Task objective: Can you output the material exactly as written, minus any pictures it holds?
══ Given information ══
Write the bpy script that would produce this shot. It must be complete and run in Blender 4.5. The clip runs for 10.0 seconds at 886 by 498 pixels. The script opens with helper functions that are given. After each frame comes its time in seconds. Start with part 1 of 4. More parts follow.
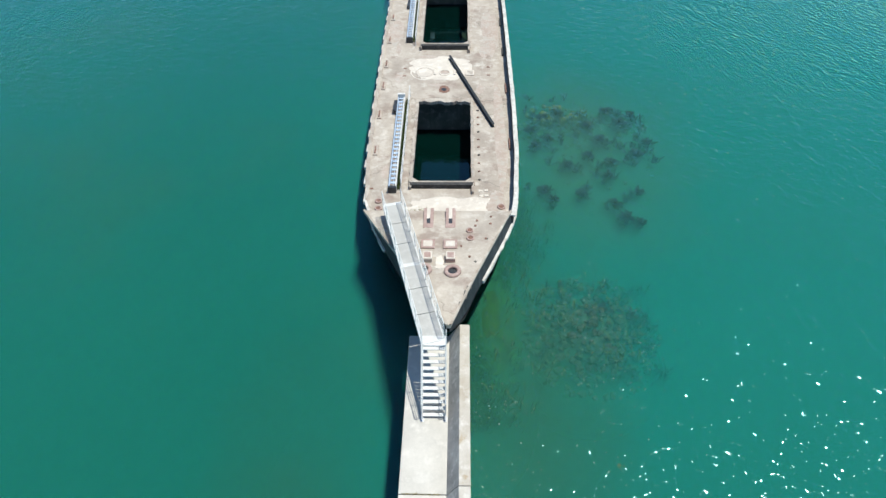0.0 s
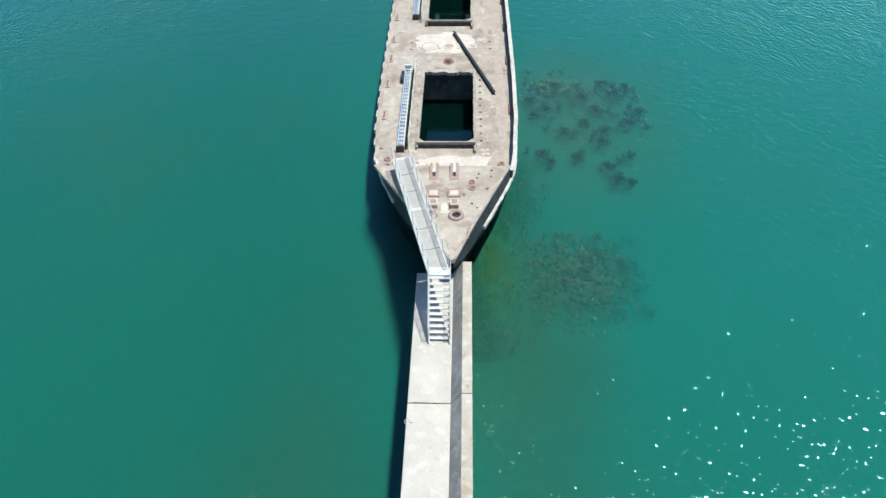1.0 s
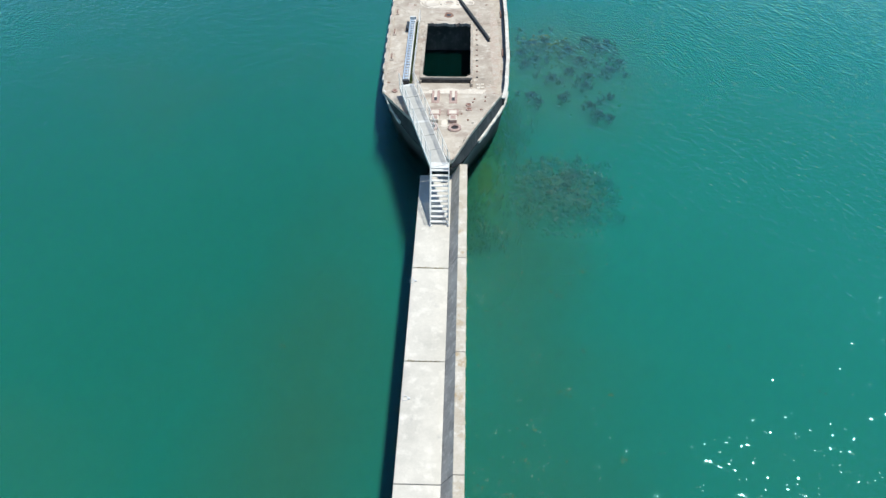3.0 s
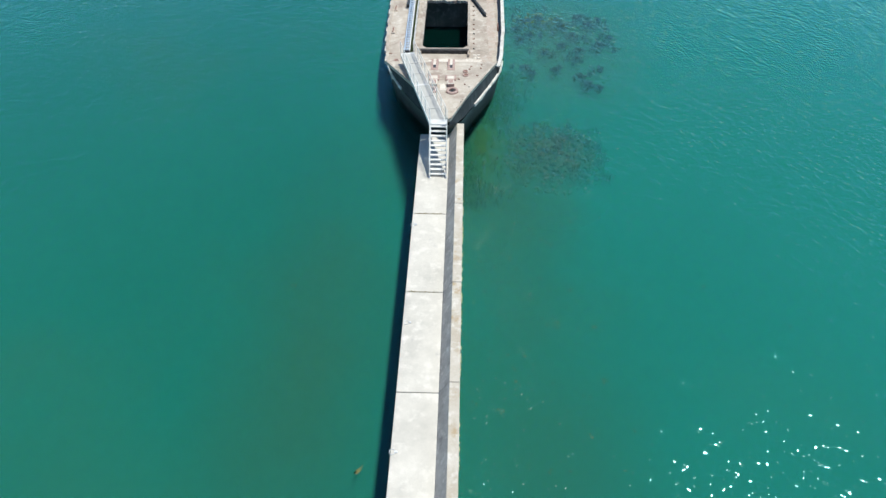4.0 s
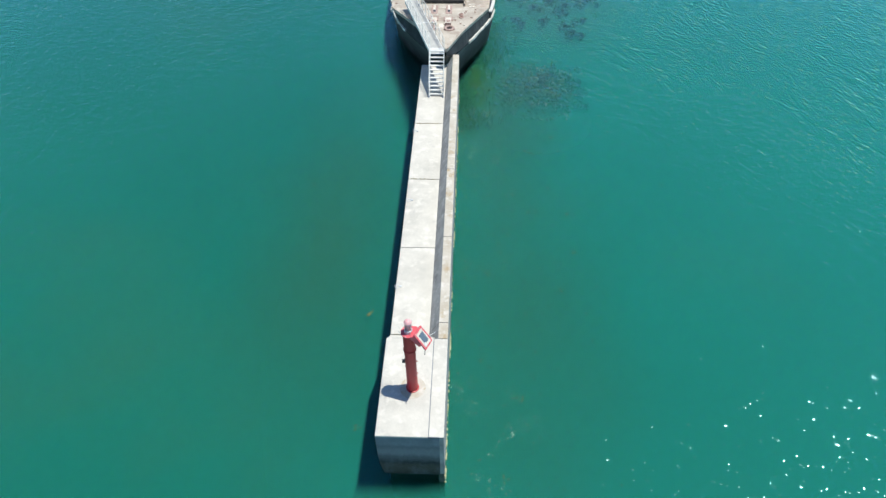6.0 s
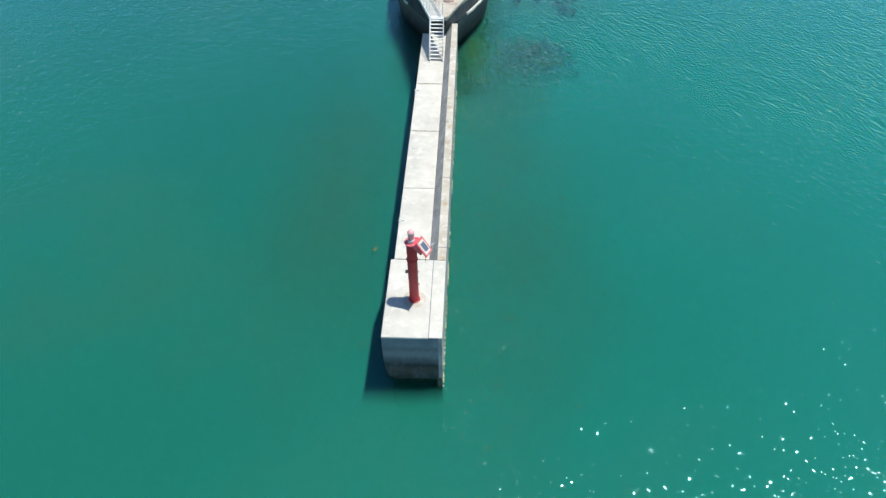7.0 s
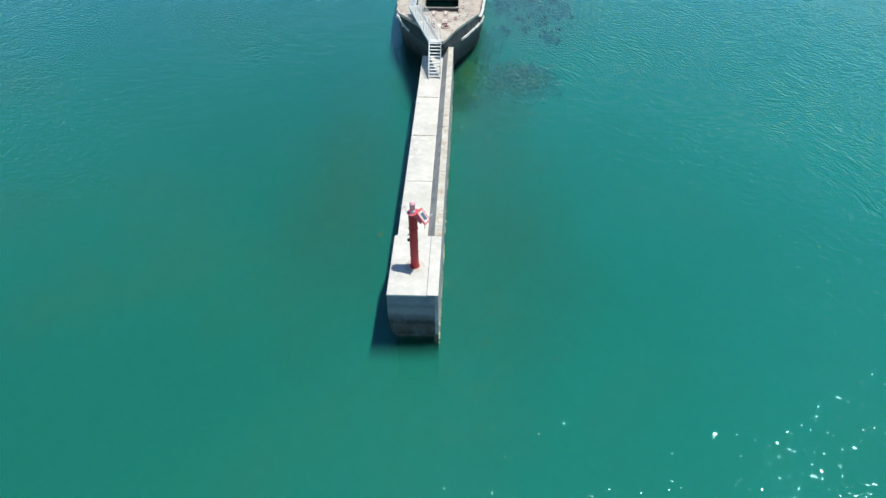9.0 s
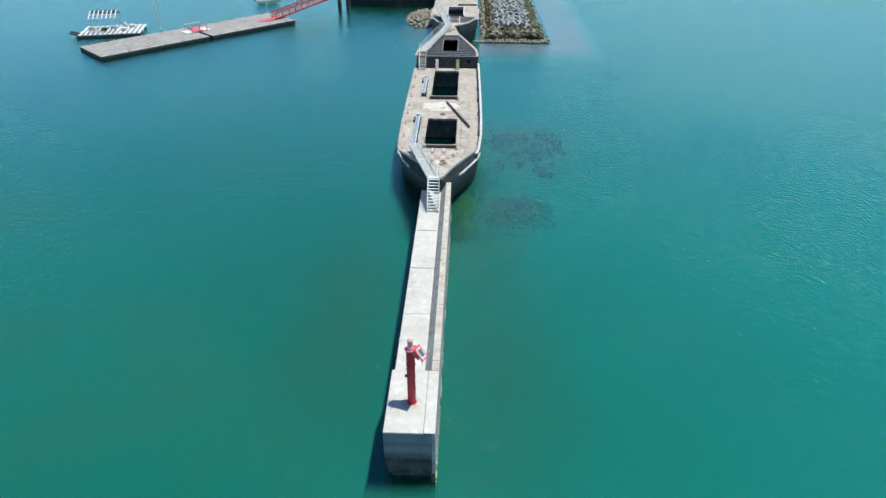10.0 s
═══
Complete response:
Write the bpy script that would produce this shot. It must be complete and run in Blender 4.5. The clip runs for 10.0 seconds at 886 by 498 pixels. The script opens with helper functions that are given. After each frame comes its time in seconds. Start with part 1 of 4. More parts follow.
0.0 s
1.0 s
3.0 s
4.0 s
6.0 s
7.0 s
9.0 s
10.0 s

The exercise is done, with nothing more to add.